Just because they are called snowball bushes doesn't mean that you plant them in winter. "Snowball bushes" are shrubs that produce round clusters of white flowers that look something like snowballs. Many are deciduous shrubs in the viburnum genus, but a certain hydrangea also bears snowy, globular inflorescences in addition to the common-name snowball bush.

Whether you plant viburnum or hydrangea shrubs, you can plant them in the fall. The ideal time for transplanting is while the plants are dormant.

So Many Snowballs, So Little Time

If you want a shrub about your own height that offers bright green leaves and shining, round snowballs of flower clusters, you'll have to use the "eenie meenie miney mo" system for choosing among the many available. You can go with snowball hydrangea or snowball viburnums, depending on which best fits your needs.

Snowball Hydrangeas

Several different hydrangea bushes offer round, tight clusters of white flowers in the shape of snowballs.

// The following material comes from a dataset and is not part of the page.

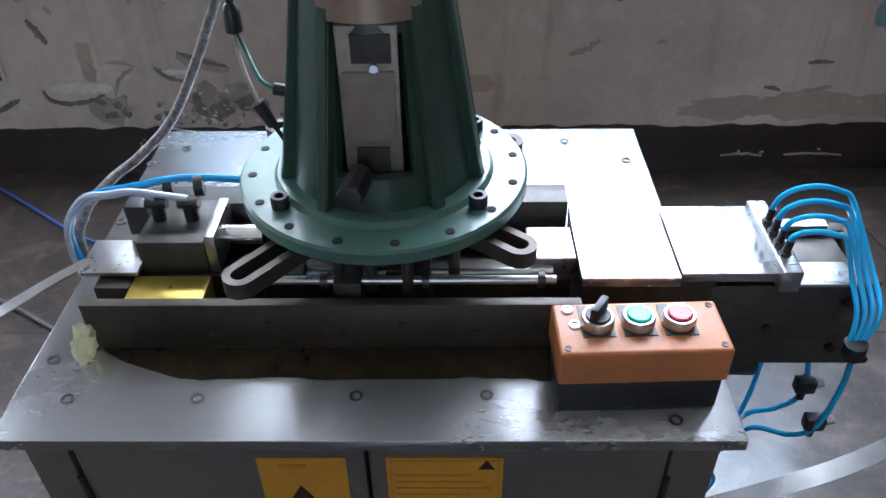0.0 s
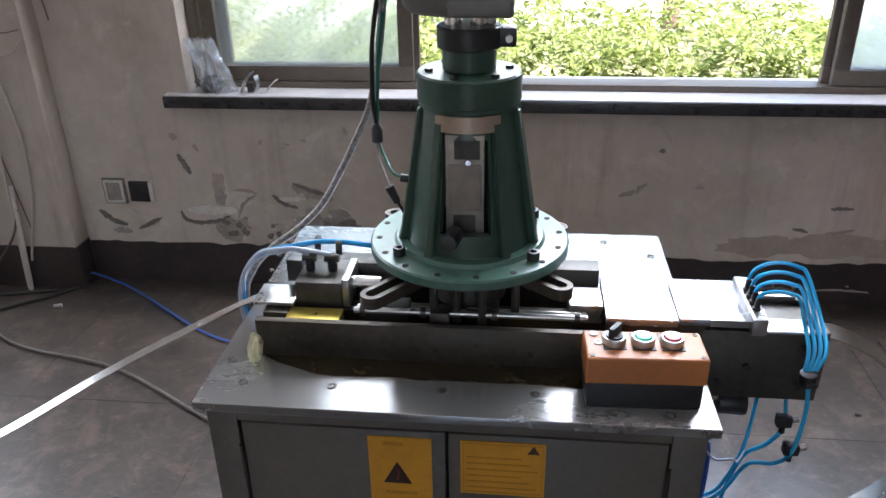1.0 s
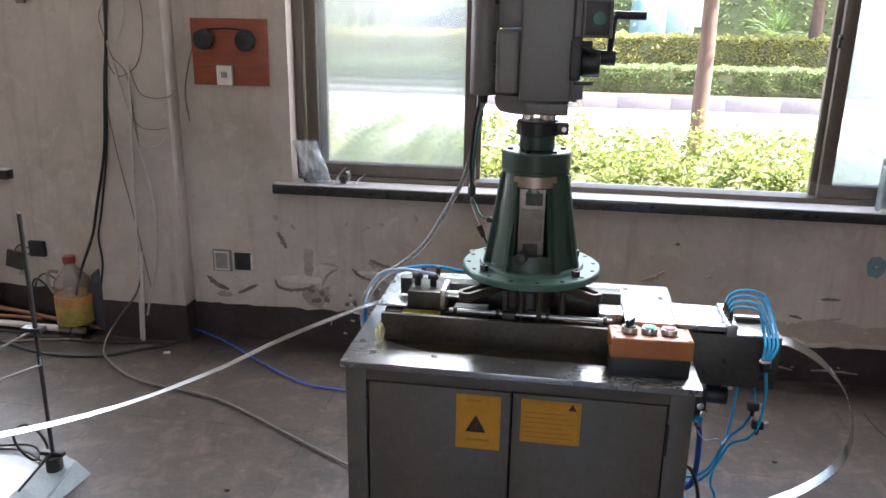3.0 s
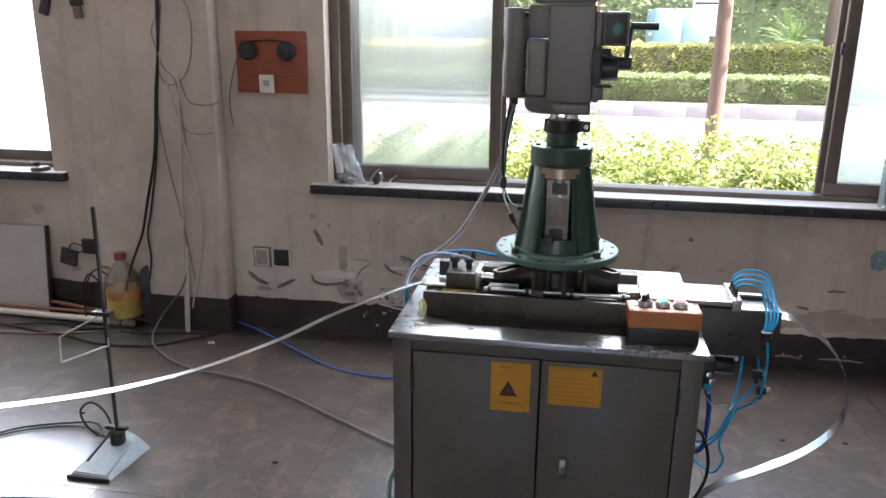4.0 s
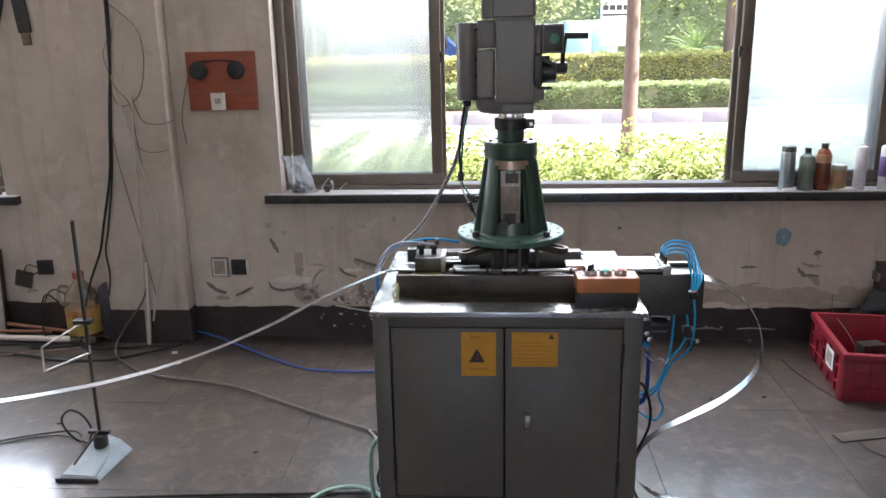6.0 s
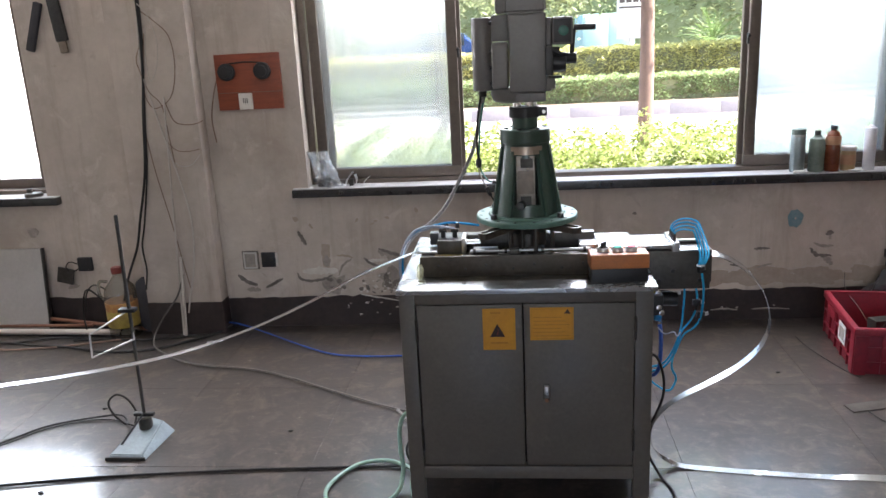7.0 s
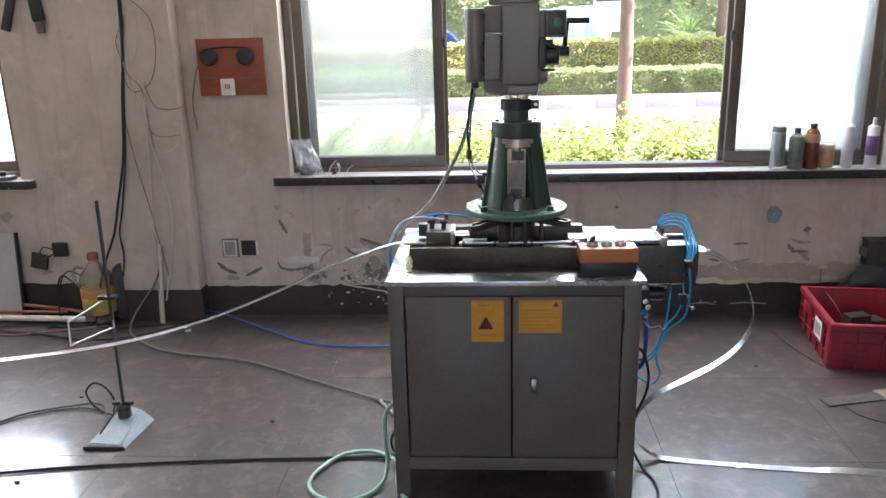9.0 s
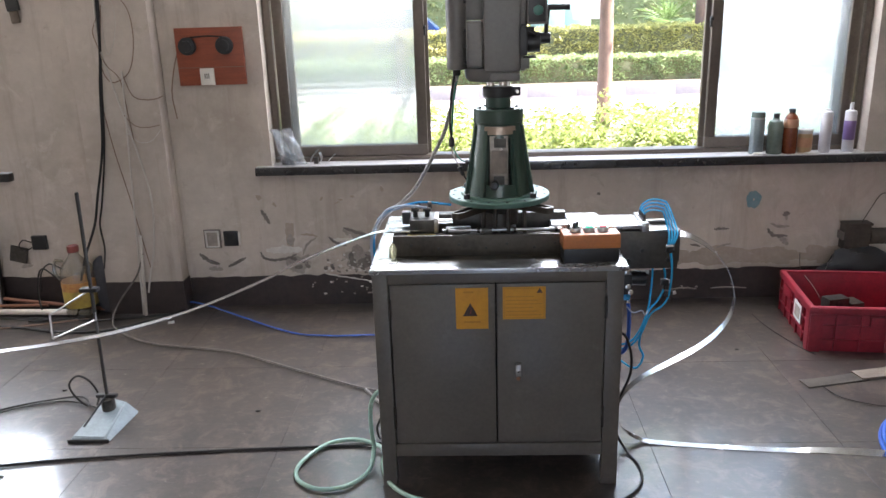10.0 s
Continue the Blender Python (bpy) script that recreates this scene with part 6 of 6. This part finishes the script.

You can pick Pee Gee hydrangea (Hydrangea paniculata 'Grandiflora') if you live in U.S. Department of Agriculture plant hardiness zones 3 through 8 for a fast-growing shrub that reaches up to 20 feet in each direction. It produces huge white panicles of blossoms that turn purple-pink over the summer and grows in sun or partial shade.

Alternatively, go with smooth hydrangea (Hydrangea arborescens 'Annabelle') in USDA zones 3 through 9. It's better for smaller gardens since it only grows to 5 or 6 feet in each direction but offers enormous clusters of sterile white flowers. Each "snowball" flower can get to 12 inches across. Smooth hydrangea prefers a shady location.

Both of these hydrangeas are deciduous plants, Because they are usually sold as potted plants, they can technically be planted any time of the year. It is best to plant them in early summer or fall, however. Plant them in spring if you live in an area where you don't get freezing temperature in spring. If you are transplanting a hydrangea, do so when the plant is dormant in fall or winter. Avoid transplanting when the ground is under snow or frozen.

Snowball Viburnums

Your dream snowball bush might be a viburnum, a large family of ornamental shrubs admired for their bright foliage, generous spring blossoms and fall berries. Several have snowball-like flowers, including Chinese snowball bush (Viburnum macrocephalum 'Sterile' ) and Japanese snowball bush (Viburnum plicatum plicatum) and common snowball bush (Viburnum opulus 'Roseum').

Both Chinese and Japanese snowball bush thrive in USDA zones 5 through 7, and the shrubs look similar. The Chinese snowball is more dramatic, with 8-inch, snowball flowers, and grows to 20 feet tall, while its Japanese cousin only grows to 15 feet with tennis-ball-sized flowers. Both offer green flowers that whiten as they mature.

The European snowball bush is actually a highbush cranberry that grows to about 10 feet high and some 7 feet wide, offering its snowball flowers in May. The cultivar 'Roseum' is sterile, so the bush produces 3-inch round flower clusters but no berries.

It is best to plant viburnums in the fall, when you expect cooler weather and more moisture. But since most viburnums are offered in containers in the springtime, you can also plant them then. Be sure spring-planted viburnums get regular irrigation. If you are transplanting an established viburnum, do so while the plant is dormant, during spring, fall or even winter, in mild regions.